Rodon would end August with a strong seven-inning outing against the New York Yankees on Aug. 27. In that start, Rodon only allowed two earned runs despite four walks and just recording two strikeouts. In the final month of the season, however, Rodon would not only give up more earned runs, but he also allowed more walks.
On Sept. 1 against the Boston Red Sox, Rodon would allow four earned runs for the first time since June 30 when he allowed five earned runs. Rodon had just one start in September where he didn’t allow four or more earned runs. In his final two outings of the season, Rodon allowed six earned runs on nine hits in just 2.1 innings pitched on Sept. 23 against the Cubs and eight earned runs on six hits in just one inning pitched on Sept. 29 against the Minnesota Twins.
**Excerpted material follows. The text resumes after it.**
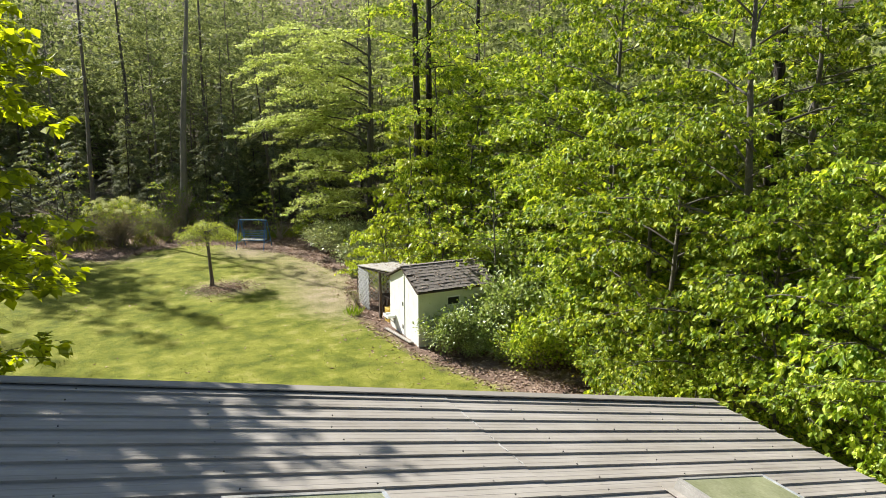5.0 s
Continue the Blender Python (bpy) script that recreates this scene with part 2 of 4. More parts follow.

Rodon’s ability to have a strong run of impressive outings this Summer won’t go unnoticed. However, his inability to finish well after missing two months of the season is a reason to proceed with caution before proclaiming him as the next ace of the Sox. Rodon has pitched four major league seasons so far, but he’s yet to put his potential all together over a complete year.
If the Sox are going to contend next season or even in 2020, they will need a complete season from Rodon where he is either their best or second-best starting pitcher. Rodon has shown flashes of his ace potential but the Sox have a lot of pitching depth in the minor leagues and he could become more expendable if he can’t put together a consistent year of pitching.